We ask the planning committee to favour the positions taken by three appeal inspectors instead of folowing the recommendations of The Council's Transport Team which override local residents' legitimate concerns
Proposal BH2013/00139 still does not provide for the future travel and parking demands which would be created as a result of the development.
We urge members of the planning committee to stand by the appeal decision on the 6 three-storey houses which continues to identify the main inadequacy of the application site. Carelet's submitted an 8-page letter to the Council to the Council after the formal 3-week consultation period for residents' comments was completed. This was an attempt to persuade the Council's officers to recommend to elected members on the planning committee that the application for 6 three-storey houses should be granted without a car-free component. However, the context of the CPZ is not relevant to the Council's policy on car-free housing UNLESS it is also probable that an application site would remain car-free in the long-run. In the view of the planning inspectorate, this probability is missing.

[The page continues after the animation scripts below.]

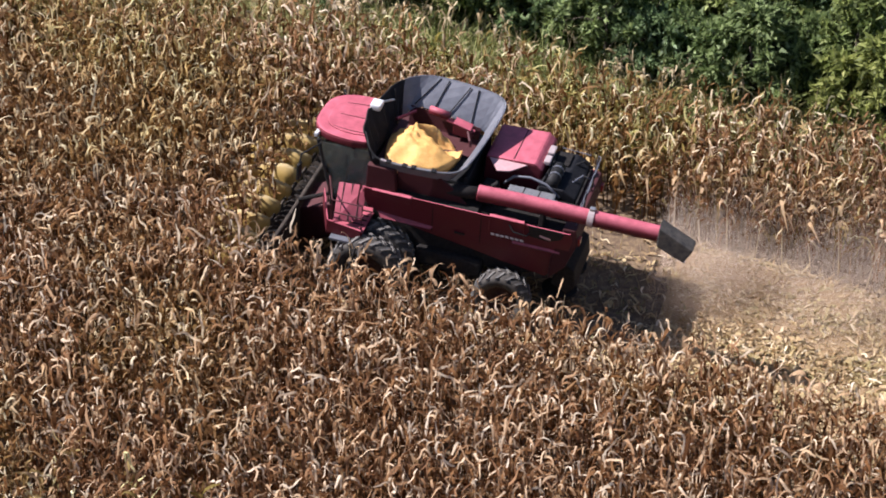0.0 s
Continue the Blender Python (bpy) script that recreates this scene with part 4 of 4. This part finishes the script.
pile.matrix_basis = MACHINE

# ------------------------------------------------------------ chaff in the air behind the machine
many = 700000
back = 5.2 + 13.5 * rng.random(many) ** 1.3
cx = 1.05 + 0.15 * back + (0.56 + 0.105 * back) * rng.normal(0, 0.8, many)
cy = -1.0 - back
cz = np.abs(rng.normal(0, 0.45 + 0.065 * back, many)) + 0.03
puff = np.array([noise.noise(Vector((x * 0.6, y * 0.6, z * 0.6))) for x, y, z in zip(cx, cy, cz)])
keep = puff > rng.uniform(-0.55, 0.30, many)
chaff_at = np.column_stack((cx, cy, ground(cx, cy) + cz))[keep]
chips = len(chaff_at)
face = np.array(TO_SUN) + rng.normal(0, 0.30, (chips, 3))
along = np.cross(face, rng.normal(size=(chips, 3)))
along /= np.linalg.norm(along, axis=1)[:, None]
across = np.cross(face, along)
across /= np.linalg.norm(across, axis=1)[:, None]
half = rng.uniform(0.0034, 0.0072, chips)[:, None]
grit = np.stack((chaff_at - half * across, chaff_at + half * across, chaff_at + 2 * half * along), 1).reshape(-1, 3)
stuff("blown_dust", (grit, np.arange(3 * chips).reshape(-1, 3)), DUST, "pale haze of dust and chaff blown up behind the machine", "dust")

# ------------------------------------------------------------ single plants left standing along the cut edge


def single_plant(seed):
    r = np.random.default_rng(seed)
    plant = tagged(new("maize_plant"), "single dry maize plant at the cut edge", "maize", "maize plants along the cut edge")
    tall = r.uniform(1.75, 2.2)
    v, f = stalks(np.zeros((1, 3)) + (0, 0, -0.03), r.normal(0, 0.1, (1, 2)), np.array([tall]), np.array([0.016]), 6)
    ob = new("stalk", quads("stalk", v, f, HUSK))
    ob.parent = plant
    for k in range(9):
        level = 0.32 + 0.075 * k
        v, f = strips(np.array([[0.0, 0.0, level * tall]]), np.array([np.pi * (k % 2) + r.normal(0, 0.5)]), r.uniform(0.45, 0.95, 1), r.uniform(0.07, 0.12, 1), r.uniform(0.7, 1.3, 1), r.uniform(0.7, 1.7, 1), r, 6)
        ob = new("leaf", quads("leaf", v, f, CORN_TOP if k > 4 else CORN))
        ob.parent = plant
    v, f = strips(np.array([[0.02, 0.0, 0.5 * tall]]), r.uniform(0, 6.28, 1), np.array([0.32]), np.array([0.09]), np.array([0.1]), np.array([0.9]), r, 5)
    ob = new("cob", quads("cob", v, f, HUSK))
    ob.parent = plant
    return plant


kinds = [single_plant(20 + k) for k in range(5)]
count = 0
for side in (0, 1):
    for y in np.arange(-16.0, 2.8, 0.34 if side == 0 else 0.7):
        x = (left_edge(y) + rng.uniform(0.0, 0.50)) if side == 0 else (right_edge(y) - rng.uniform(0.0, 0.2))
        if side == 0 and rng.random() < 0.3:
            continue
        m = Matrix.LocRotScale((x, y, ground(x, y)), Euler((rng.normal(0, 0.09), rng.normal(0, 0.09), rng.uniform(0, 6.28))), None)
        if count < len(kinds):
            kinds[count].matrix_basis = m
        else:
            copy_thing(kinds[count % len(kinds)], m)
        count += 1
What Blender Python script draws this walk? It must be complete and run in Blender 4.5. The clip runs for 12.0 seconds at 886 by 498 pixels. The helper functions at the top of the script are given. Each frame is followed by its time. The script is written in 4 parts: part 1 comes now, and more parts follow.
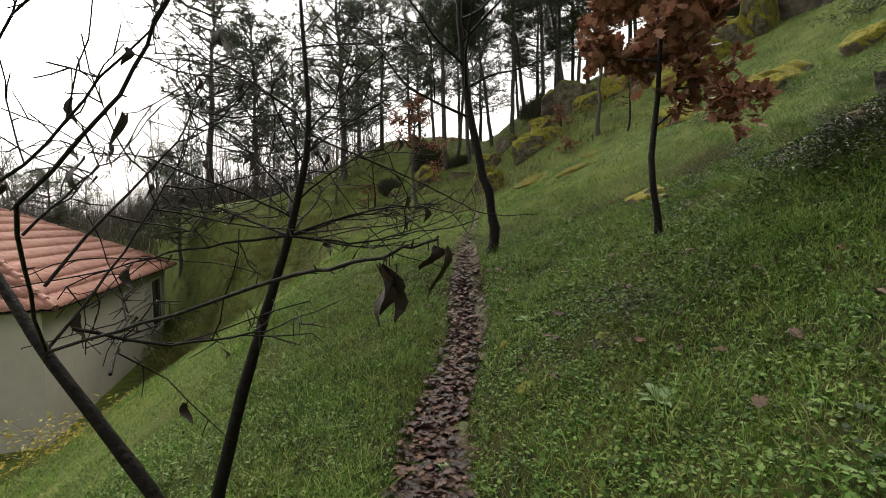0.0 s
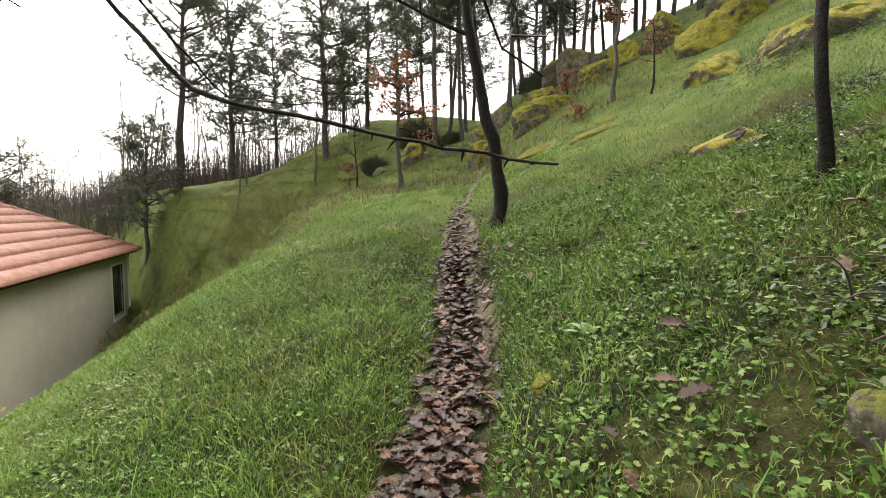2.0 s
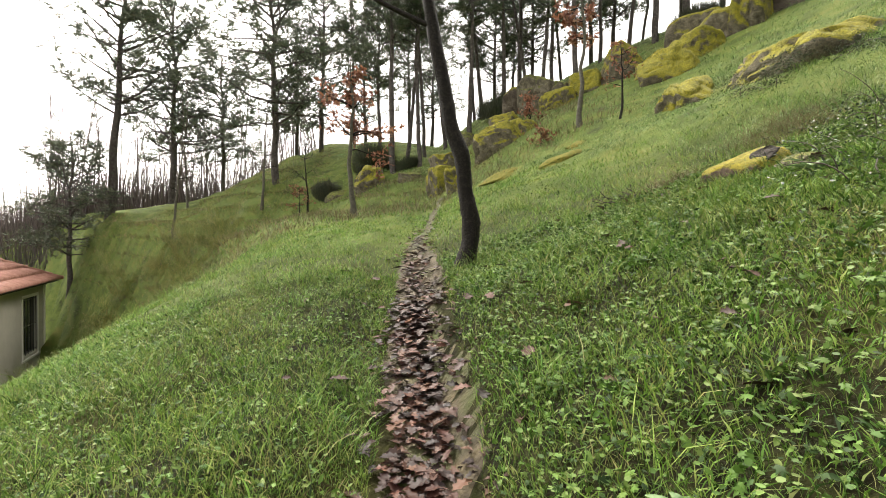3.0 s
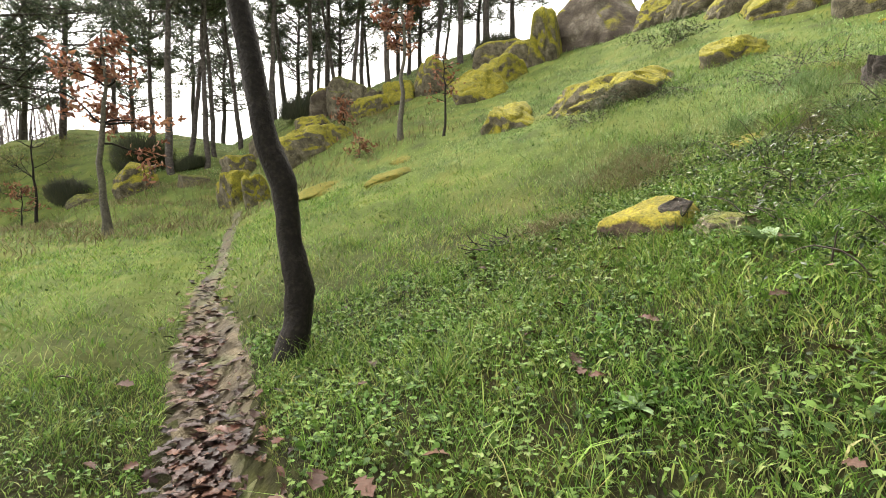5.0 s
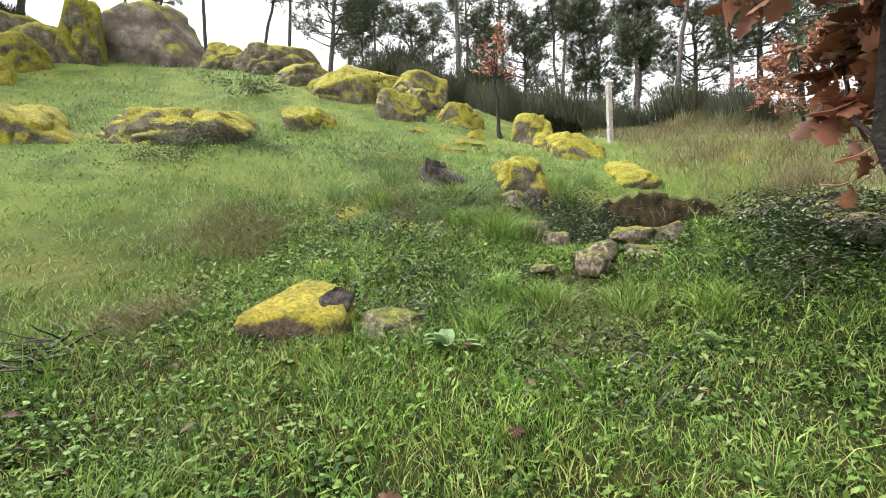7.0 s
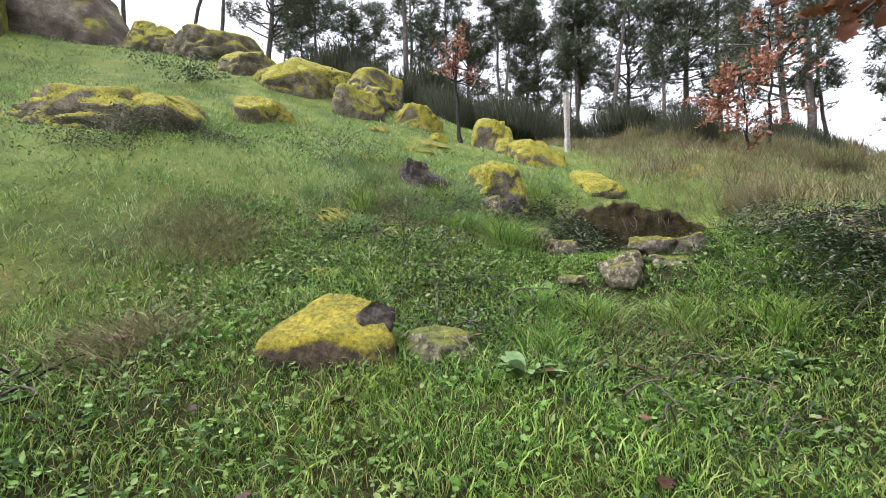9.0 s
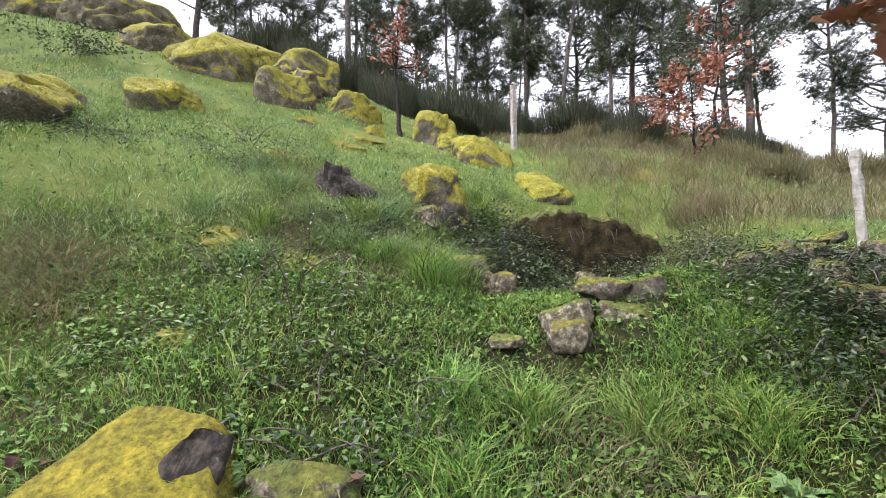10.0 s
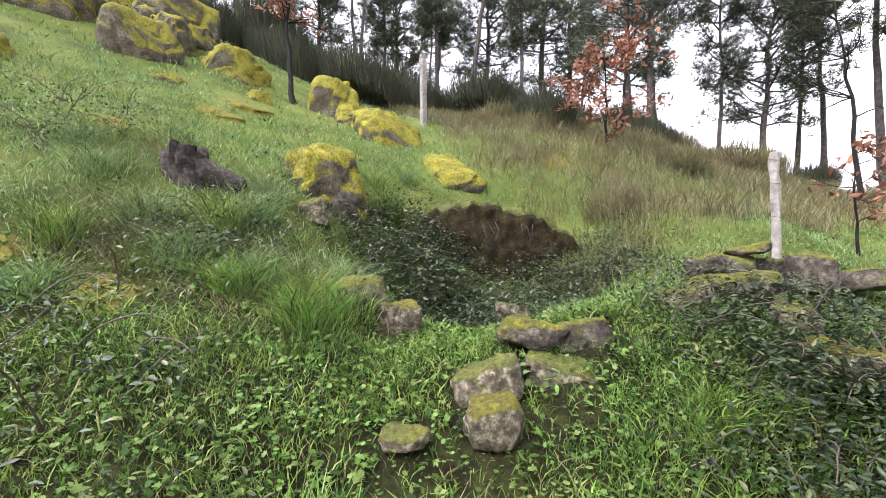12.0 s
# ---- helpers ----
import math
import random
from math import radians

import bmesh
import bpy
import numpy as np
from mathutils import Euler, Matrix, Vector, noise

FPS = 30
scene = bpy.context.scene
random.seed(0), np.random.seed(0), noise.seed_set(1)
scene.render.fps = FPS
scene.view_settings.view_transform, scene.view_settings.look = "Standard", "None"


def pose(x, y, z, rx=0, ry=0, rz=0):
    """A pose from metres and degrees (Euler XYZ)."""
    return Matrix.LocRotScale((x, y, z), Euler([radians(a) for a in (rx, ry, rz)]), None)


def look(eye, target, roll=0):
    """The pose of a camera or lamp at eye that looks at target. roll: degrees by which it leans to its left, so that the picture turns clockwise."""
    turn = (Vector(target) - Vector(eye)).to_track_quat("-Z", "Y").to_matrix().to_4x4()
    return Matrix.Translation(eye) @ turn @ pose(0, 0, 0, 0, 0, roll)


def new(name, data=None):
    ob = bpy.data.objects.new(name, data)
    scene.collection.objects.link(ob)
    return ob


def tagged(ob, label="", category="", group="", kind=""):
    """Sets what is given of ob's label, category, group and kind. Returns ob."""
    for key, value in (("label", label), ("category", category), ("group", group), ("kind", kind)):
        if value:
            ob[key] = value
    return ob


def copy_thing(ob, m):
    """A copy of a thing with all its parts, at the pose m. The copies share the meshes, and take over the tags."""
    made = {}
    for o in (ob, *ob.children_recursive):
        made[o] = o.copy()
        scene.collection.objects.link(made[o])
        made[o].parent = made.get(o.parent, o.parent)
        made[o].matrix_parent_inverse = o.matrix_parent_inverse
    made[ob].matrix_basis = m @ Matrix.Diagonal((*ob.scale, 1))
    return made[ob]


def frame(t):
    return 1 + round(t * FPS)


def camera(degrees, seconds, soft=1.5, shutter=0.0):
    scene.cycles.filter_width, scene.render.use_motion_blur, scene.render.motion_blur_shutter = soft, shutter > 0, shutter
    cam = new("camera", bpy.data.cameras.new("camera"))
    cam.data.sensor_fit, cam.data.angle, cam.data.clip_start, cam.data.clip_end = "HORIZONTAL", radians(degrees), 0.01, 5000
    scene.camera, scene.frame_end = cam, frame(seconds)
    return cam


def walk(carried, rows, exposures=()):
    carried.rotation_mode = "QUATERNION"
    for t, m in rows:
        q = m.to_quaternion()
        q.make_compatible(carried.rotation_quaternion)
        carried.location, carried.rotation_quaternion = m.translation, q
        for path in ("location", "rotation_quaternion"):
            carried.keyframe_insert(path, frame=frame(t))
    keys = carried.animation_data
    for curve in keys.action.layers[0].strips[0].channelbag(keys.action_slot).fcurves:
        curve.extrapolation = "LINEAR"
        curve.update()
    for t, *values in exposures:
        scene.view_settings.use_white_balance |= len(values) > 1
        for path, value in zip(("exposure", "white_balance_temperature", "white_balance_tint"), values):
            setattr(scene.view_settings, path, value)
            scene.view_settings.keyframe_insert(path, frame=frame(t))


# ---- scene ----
cam = camera(87.4, 12.0, soft=0.9)
PATH = [
    (0.0, 0.000, 0.000, 1.680, 86.61, 0.59, 0.72),
    (0.5, 0.062, 0.375, 1.578, 86.57, 0.59, 0.33),
    (1.0, 0.093, 0.916, 1.550, 86.21, 0.01, 0.57),
    (1.5, 0.102, 1.563, 1.463, 85.44, -0.09, 0.04),
    (2.0, 0.015, 2.173, 1.311, 85.48, -0.28, -0.53),
    (2.5, 0.023, 2.780, 1.246, 87.38, -0.46, -2.29),
    (2.7, 0.056, 3.038, 1.282, 88.33, -0.52, -3.63),
    (4.3, 0.058, 4.450, 1.815, 89.32, -0.75, -17.55),
    (4.5, 0.076, 4.542, 1.833, 89.30, -0.59, -20.37),
    (5.0, 0.122, 4.921, 1.824, 89.57, -0.46, -29.73),
    (5.5, 0.263, 5.274, 1.909, 91.27, -0.31, -41.68),
    (6.0, 0.405, 5.539, 2.054, 92.53, -0.07, -56.17),
    (6.5, 0.484, 5.720, 2.108, 93.39, 0.23, -71.87),
    (6.7, 0.488, 5.803, 2.147, 93.70, 0.47, -78.43),
    (8.3, 0.570, 6.204, 2.158, 95.68, 0.29, -86.87),
    (8.5, 0.578, 6.377, 2.152, 95.57, 0.39, -87.85),
    (9.0, 0.784, 6.520, 2.204, 95.17, 0.18, -90.77),
    (9.5, 1.269, 6.337, 2.390, 94.55, 0.27, -94.01),
    (10.0, 1.455, 6.241, 2.616, 93.37, 0.36, -96.81),
    (10.5, 1.771, 6.308, 2.648, 92.12, 0.35, -100.53),
    (11.0, 1.950, 6.283, 2.816, 91.33, 0.38, -103.73),
    (11.5, 2.090, 6.123, 2.878, 90.49, 0.33, -106.40),
    (12.0, 2.228, 6.003, 2.953, 89.71, 0.30, -107.97),
]
EXPOSURE = [(0.0, 0.92, 7000, 10), (0.5, 1.2, 7000, 10), (1.0, 1.54, 7000, 11), (2.0, 1.92, 7000, 10), (2.7, 2.08, 7100, 10), (4.3, 2.25, 7100, 10), (6.5, 2.33, 6800, 10), (9.0, 2.02, 6150, 15), (12.0, 2.14, 6200, 20)]
walk(cam, [(t, pose(x, y, z, rx, ry, rz)) for t, x, y, z, rx, ry, rz in PATH], EXPOSURE)

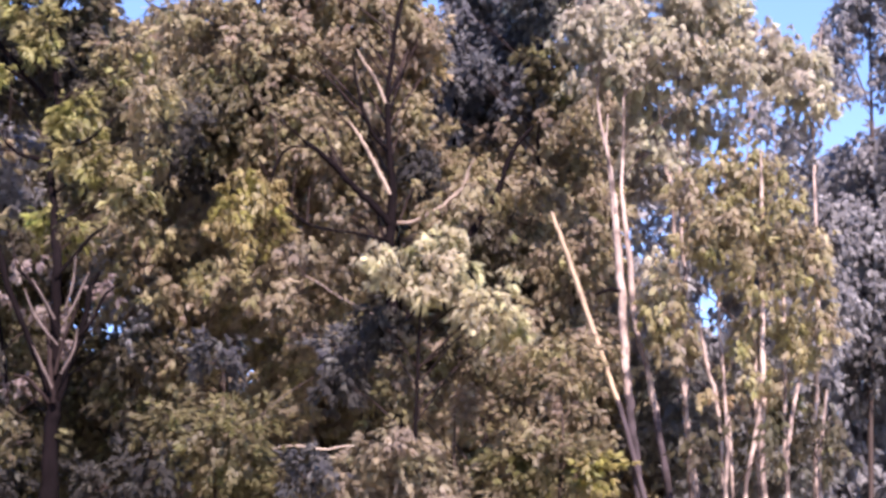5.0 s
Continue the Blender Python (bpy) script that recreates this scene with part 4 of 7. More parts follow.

New noise assessment Although the proximity of Carelet's application to Hollingdean Depot was not upheld by the planning inspectorate as a reason for refusal, The Council has recently required Carelet to update their Noise Assessment. A further assessment of daytime noise levels was requested in the context of a worst case scenario e.g. if the MRF and WTS were to extend their current operating hours (Mon to Fri 06:30 to 19:00) to 06:30 to 22:00 seven days a week.

The summary and conclusions of this latest Noise Assessment (PDF) are on page 17 of 40 pages. Velfac 200 Sound Reduction Windows are proposed for the whole development and it is recommended that windows facing the railway line, MRF and WTS achieve an accoustic performance of at least 33 Rw. In addition, the Noise Assessment concludes that "acceptable external noise levels to the rear garden areas are also met". Existing residents whose homes and gardens are significantly further away from The Waste Transfer Station have different definitions of "acceptable".